Prerequisite: MATH 3140.

Generally offered every spring.

**MATH 4200 Introduction to Topology**

(a.k.a. Topology)

Introduces the basic concepts of point set topology. Includes topological spaces, metric spaces, homeomorphisms, connectedness, and compactness.

Prerequisite: MATH 3001.

Generally offered: fall of odd numbered years.

**MATH 4230 Geometry of Curves and Surfaces**

(a.k.a. Differential Geometry)

Introduces the modern differential geometry of plane curves, space curves, and surfaces in 3-dimensional space. Topics include the Frenet frame, curvature and torsion for space curves; Gauss and mean curvature for surfaces; Gauss and Codazzi equations, and the Gauss-Bonnet theorem.

Prerequisites: Calculus 3, Linear Algebra, and MATH 3001

Generally offered: fall of even numbered years.

**MATH 4330 Fourier Analysis**

The notion of Fourier analysis, via series and integrals, of periodic and nonperiodic phenomena is central to many areas of mathematics. Develops the Fourier theory in depth, and considers such special topics and applications as wavelets, Fast Fourier Transforms, seismology, digital signal processing, differential equations, and Fourier optics.

Prerequisite: MATH 3001

Generally offered: every spring.

**MATH 4440 Mathematics of Coding and Cryptography**

(a.k.a. Coding & Crypt)

Gives an introduction, with proofs, to the algebra and number theory used in coding and cryptography. Basic problems of coding and cryptography are discussed.

Prerequisite: Linear Algebra. MATH 3110 and 3140 are recommended.

Generally offered: every fall.

**MATH 4470 Partial Differential Equations**

(a.k.a. PDEs)

Studies initial and boundary value problems for the wave, heat, and Laplace equations. Also highlights separation of variables method, eigenvalue problems, Fourier series, and orthogonal systems.

Prerequisite: MATH 3430

Generally offered: every fall and spring.

**MATH 4510 Introduction to Probability Theory**

(a.k.a. Probability)

Studies axioms, combinatorial analysis, independence and conditional probability, discrete and absolutely continuous distributions, expectation and distribution of functions of random variables, laws of large numbers, central limit theorems, and simple Markov chains if time permits.

Note: Students may not receive credit for this course and MATH 3510, APPM 3570, or ECEN 3810. However, APPM 3570 and ECEN 3810 do NOT fulfill Math major/minor requirements.

Prerequisites: Calculus 3 and Linear Algebra.

Generally offered: every fall and spring, and summer.

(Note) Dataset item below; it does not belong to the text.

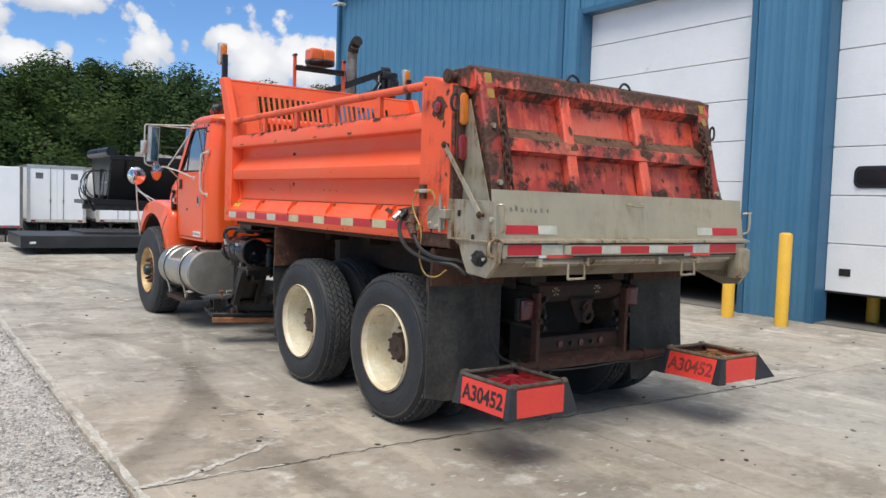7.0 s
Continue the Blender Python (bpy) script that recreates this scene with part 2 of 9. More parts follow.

**MATH 4520 Introduction to Mathematical Statistics**

(a.k.a. Statistics, Math Stats)

Topics include point and confidence interval estimation. Examines principles of maximum likelihood, sufficiency, and completeness, as well as tests of simple and composite hypotheses, linear models, and multiple regression analysis if time permits. Analyzes various distribution-free methods.

Note: This course is cross-listed as APPM 4520.

Prerequisite: MATH 4510.

Generally offered: every fall and spring; sometimes offered in the summer.

**MATH 4540 Introduction to Time Series**

(a.k.a. Time Series)

Studies basic properties, trend-based models, seasonal models, modeling and forecasting with ARIMA models, spectral analysis, and frequency filtration.

Note: This course is cross-listed as APPM 4540.

Prerequisites: MATH 4510 and MATH 4520.

Generally offered: every spring.

**MATH 4650 Intermediate Numerical Analysis 1**

(a.k.a. Numerical Analysis)

Focuses on numerical solution of nonlinear equations, interpolation, methods in numerical integration, numerical solution of linear systems, and matrix eigenvalue problems. Stresses significant computer applications and software.

Note: This course is cross-listed as APPM 4650. Although the title includes the word "Intermediate", MATH 4650 is the introductory course in numerical analysis.

Prerequisites: Linear Algebra, MATH 3430 and knowledge of a programming language

Generally offered: every fall, spring, and summer.

**MATH 4660 Intermediate Numerical Analysis 2**

(a.k.a. Numerical II)

Continuation of MATH 4650. Examines numerical solution of initial-value problems and two-point boundary-value problems for ordinary differential equations. Also looks at numerical methods for solving partial differential equations

Note: This course is cross-listed as APPM 4660.

Prerequisite: MATH 4650.

Generally offered: every spring.

**MATH 4730 Set Theory**

Studies in detail the theory of cardinal and ordinal numbers, definition by recursion, the statement of the continuum hypothesis, simple cardinal arithmetic, and other topics chosen by the instructor.

Prerequisites: MATH 2001/2002 plus one upper division MATH course.

Generally offered: fall of odd numbered years.

**MATH 4820 History of Mathematical Ideas**

(a.k.a. History of Math)

Examines the evolution of a few mathematical concepts (e.g., number, geometric continuum, or proof), with an emphasis on the controversies surrounding these concepts. Begins with Ancient Greek mathematics and traces the development of mathematical concepts through the middle ages into the present.

Prerequisites: MATH 2001/2002 plus one upper division MATH course; prior completion of upper-division Written Communication is *strongly* recommended.

Generally offered: every fall and spring.